There’s a funny thing about True Blood: sometimes I actually care more about the characters in the background than the ones you’re supposed to be tuning in every week for. Sookie’s latest dramas aren’t ever interesting unless they involve shirtless Eric and/or Alcide; Billith….not even going to go there. But stick in a little bit of Terry action and I am there. Terry is never not entertaining. Even when he’s fighting his PTSD and going crazy over an Ifrit, I still always want to see his face.
(Though he will always hold a place in my heart as Zach. Gilmores for lyfe.)
It probably has a lot to do with the fact that the rest of the show is so out there and the list of relatable main characters has gotten so short (um. Sometimes Jessica and Jason, and that’s about it for me) but it’s the guys on the sidelines that make the show seem more down to earth. Yeah, in the last two seasons Terry and Arlene have dealt with 1) the potential demonic possession of their child, 2) the actual haunting of their child by the tormented ghost of a murdered woman, and 3) that whole business with the Ifrit, but they’ve handled it all like people. Arlene freaked out, Terry told her to calm down (and then freaked out later), and we all watched and thought that might actually be a reaction to the above situations that a normal person might have had.

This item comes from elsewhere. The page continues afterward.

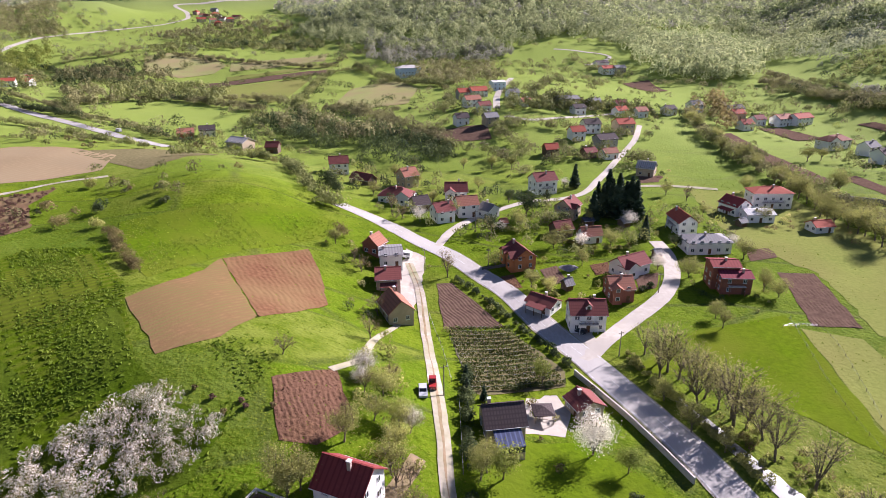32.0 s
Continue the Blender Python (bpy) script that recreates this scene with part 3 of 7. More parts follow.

And Terry, rest assured that out of all the characters on TB, you’re high on the list of people I would let handle my kids. Good job, man.
On today’s edition of Cook the Book: True Blood: Terry Bellefleur’s jailhouse chili. Apparently he made this for the men in his unit overseas, and apparently it’s not the same without the Fritos. I’ll be taking the intro’s word for it, since Terry’s not really around for me to ask.
I promise you one of these days I’ll be cooking complicated things again. One day real soon, honest. But this is weeknight food, man. And if Terry wants to help me make food real easy on a Wednesday, I’m going to let him.
Salting of the chili was minimal, and with very, very good reason. See, also, the serving suggestion of this chili:
Terry’s Jailhouse Chili
Adapted from the True Blood Cookbook
- 2 pounds ground beef
- 3 tablespoons vegetable oil
- 1 cup chopped yellow onion
- 2 chopped bell peppers
- 2 chilis, diced
- 2 15oz cans kidney or cannelini beans
- 2 cups canned diced tomatoes, with their juices
- 6 oz tomato paste
- 3 tablespoons chili powder
- cayenne pepper
- shredded cheddar cheese
- corn chips
- Heat the vegetable oil in a large Dutch oven over medium-high heat. Brown the meat, crumbling with a wooden spoon until you can’t see any more pink.
- Add the onions, chilis, and peppers; cook until softened, about eight or ten minutes.
- Add the beans, tomatoes, and tomato paste; stir to combine. Season with chili (2 tablespoons for milder, 3 for hotter) and cayenne.
- Reduce heat to medium-low and let simmer, uncovered, for an hour and a half. Keep an eye on it and add more liquid if it appears too dry.
- Serve hot in bowls with shredded cheddar and crumbled corn chips.